_Collected data_

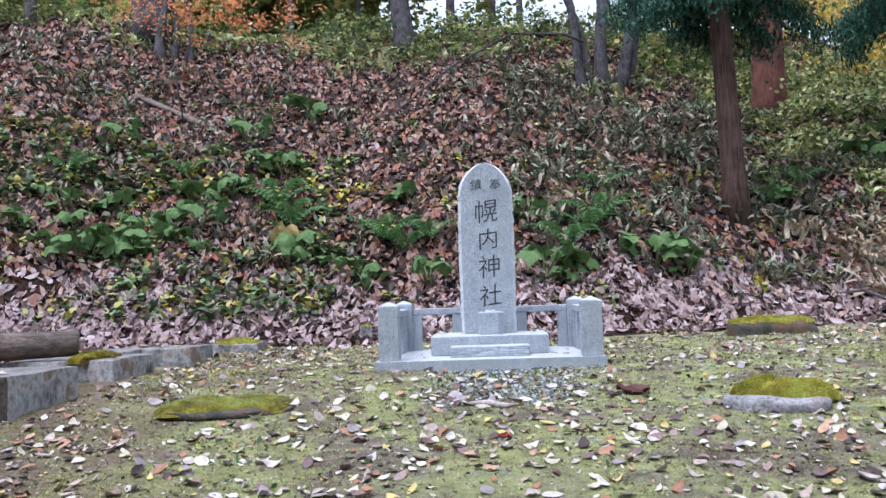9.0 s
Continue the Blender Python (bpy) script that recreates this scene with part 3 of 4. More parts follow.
stele = thing("stele", "tall pointed grey granite stele with carved black characters on its pedestal", "stone monument", group="shrine monument")
FACE_Y = 1.005
levels = [0.24 + (1.66 - 0.24) * k / 48 for k in range(49)] + [1.66 + 0.345 * (1 - (1 - k / 22) ** 1.8) for k in range(1, 23)]
bm = bmesh.new()
rings = []
for k, z in enumerate(levels):
    w = stele_outline(z)
    j = lambda s, q: s * 0.013 * noise.noise(Vector((q, 3.0 * s, z * 24))) + s * 0.010 * noise.noise(Vector((q, s, z * 75)))
    f = 1 if z < 1.9 else 0.6
    ring = [(-w + 0.026, FACE_Y), (0.0, FACE_Y), (w - 0.026, FACE_Y), (w + f * j(1, 1), FACE_Y + 0.035), (w + 0.006 + f * j(1, 2), FACE_Y + 0.12), (w - 0.03, FACE_Y + 0.20),
            (0.0, FACE_Y + 0.215), (-w + 0.03, FACE_Y + 0.20), (-w - 0.006 + f * j(-1, 2), FACE_Y + 0.12), (-w + f * j(-1, 1), FACE_Y + 0.035)]
    rings.append([bm.verts.new((px, py, z)) for px, py in ring])
for a, b in zip(rings, rings[1:]):
    n = len(a)
    for s in range(n):
        f = bm.faces.new((a[s], a[(s + 1) % n], b[(s + 1) % n], b[s]))
        f.material_index = 0 if s in (0, 1, 5, 6) else 1
bm.faces.new(rings[0][::-1])
bm.faces.new(rings[-1]).material_index = 1
part("stone_slab", bm, [GRANITE, CHIPPED], stele)


def carving(text, x, z, size, squeeze=1.0):
    """A carved character on the face of the stele, as a thin inlay of dark paint."""
    cu = bpy.data.curves.new("carved_character", "FONT")
    cu.body, cu.size, cu.align_x, cu.align_y, cu.extrude, cu.offset = text, size, "CENTER", "CENTER", 0.0015, -0.0012 if size > 0.2 else -0.001
    tmp = bpy.data.objects.new("carved_character_curve", cu)
    me = bpy.data.meshes.new_from_object(tmp)
    bpy.data.objects.remove(tmp)
    me.materials.clear()
    me.materials.append(CARVED)
    for v in me.vertices:
        q = v.co / size
        v.co.x += size * (0.05 * q.y * q.y + 0.010 * noise.noise(q * 5))
        v.co.y += size * (0.11 * q.x + 0.012 * noise.noise(q * 6 + Vector((7, 0, 0))))
    co = np.array([v.co for v in me.vertices])
    mid = (co.max(0) + co.min(0)) / 2
    me.transform(Matrix.Translation(-Vector(mid)))
    ob = new("carved_character", me)
    ob.parent = stele
    ob.matrix_local = pose(x, FACE_Y - 0.001, z, 90, 0, 0) @ Matrix.Diagonal((squeeze, 1, 1, 1))
    tagged(ob, "dark carved character")


for text, x, z, size in (("幌", 0.008, 1.495, 0.255), ("内", 0.018, 1.205, 0.23), ("神", 0.020, 0.925, 0.245), ("社", 0.024, 0.63, 0.24), ("鎮", -0.092, 1.772, 0.128), ("奉", 0.108, 1.772, 0.128)):
    carving(text, x, z, size)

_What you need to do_
Copy out exactly the lines running from the one with "Continue the Blender" to the one with "[GRANITE, CHIPPED], stele)", including both ends, and nothing more.

_The result_
Continue the Blender Python (bpy) script that recreates this scene with part 3 of 4. More parts follow.
stele = thing("stele", "tall pointed grey granite stele with carved black characters on its pedestal", "stone monument", group="shrine monument")
FACE_Y = 1.005
levels = [0.24 + (1.66 - 0.24) * k / 48 for k in range(49)] + [1.66 + 0.345 * (1 - (1 - k / 22) ** 1.8) for k in range(1, 23)]
bm = bmesh.new()
rings = []
for k, z in enumerate(levels):
    w = stele_outline(z)
    j = lambda s, q: s * 0.013 * noise.noise(Vector((q, 3.0 * s, z * 24))) + s * 0.010 * noise.noise(Vector((q, s, z * 75)))
    f = 1 if z < 1.9 else 0.6
    ring = [(-w + 0.026, FACE_Y), (0.0, FACE_Y), (w - 0.026, FACE_Y), (w + f * j(1, 1), FACE_Y + 0.035), (w + 0.006 + f * j(1, 2), FACE_Y + 0.12), (w - 0.03, FACE_Y + 0.20),
            (0.0, FACE_Y + 0.215), (-w + 0.03, FACE_Y + 0.20), (-w - 0.006 + f * j(-1, 2), FACE_Y + 0.12), (-w + f * j(-1, 1), FACE_Y + 0.035)]
    rings.append([bm.verts.new((px, py, z)) for px, py in ring])
for a, b in zip(rings, rings[1:]):
    n = len(a)
    for s in range(n):
        f = bm.faces.new((a[s], a[(s + 1) % n], b[(s + 1) % n], b[s]))
        f.material_index = 0 if s in (0, 1, 5, 6) else 1
bm.faces.new(rings[0][::-1])
bm.faces.new(rings[-1]).material_index = 1
part("stone_slab", bm, [GRANITE, CHIPPED], stele)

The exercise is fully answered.